Dans notre thèse, nous avons voulu répondre à la question suivante : « dans quelles conditions les observatoires peuvent se maintenir dans une organisation ? ».

Les observatoires ne sont soumis à une aucune obligation légale et n’ont pas de pouvoir décisionnaire. Dragon Images/Shutterstock

Pour cela, nous avons étudié un observatoire des métiers présent dans un organisme de recherche depuis plus de vingt-quatre ans. À travers une trentaine d’entretiens et une documentation riche, nous avons retracé la trajectoire de ce dispositif au sein de l’organisme. Le but était de comprendre comment il a pu échapper à cette fragilité intrinsèque et ce risque d’obsolescence propres aux observatoires.

Adaptation au contexte

Nous avons identifié trois séquences de la trajectoire de cet observatoire. Chaque séquence montre que le dispositif a évolué en fonction du contexte externe (montée en puissance du nouveau management public, évolutions législatives…) et interne (changements de la politique RH, départs/arrivées d’acteurs influant sur son fonctionnement…).

Il est passé d’un dispositif produisant principalement un répertoire des métiers à travers des études qualitatives (séquence 1), à un service réalisant le bilan social et des études statistiques (séquence 2), pour finir en un observatoire cumulant ses différentes missions tout en accompagnant et conseillant les agents concernant la gestion prévisionnelle des emplois et des compétences de l’organisme (séquence 3).

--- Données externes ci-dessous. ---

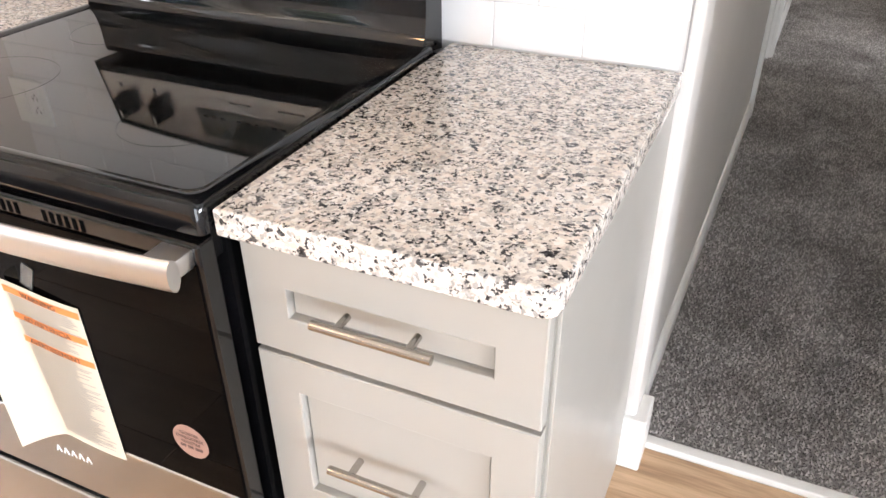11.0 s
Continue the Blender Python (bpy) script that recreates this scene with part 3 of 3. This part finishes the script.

Pour le cas de cet observatoire, notre thèse montre que pour se maintenir il a dû s’adapter au contexte et aux besoins des acteurs. Il n’a pas pu se contenter de sa fonction principale « d’observation » et de réaliser des études longues, risquant d’être en décalage avec les besoins de l’organisation et d’être à terme moins utile pour une politique RH.


Zilacene Dekli est l’auteur de la thèse intitulée « Le processus de légitimation intraorganisationnelle d’un dispositif de gestion à l’épreuve des logiques institutionnelles : le cas d’un observatoire des métiers dans un organisme public de recherche » sous la direction d’Ariel Mendez, professeure des Universités (Aix-Marseille Université).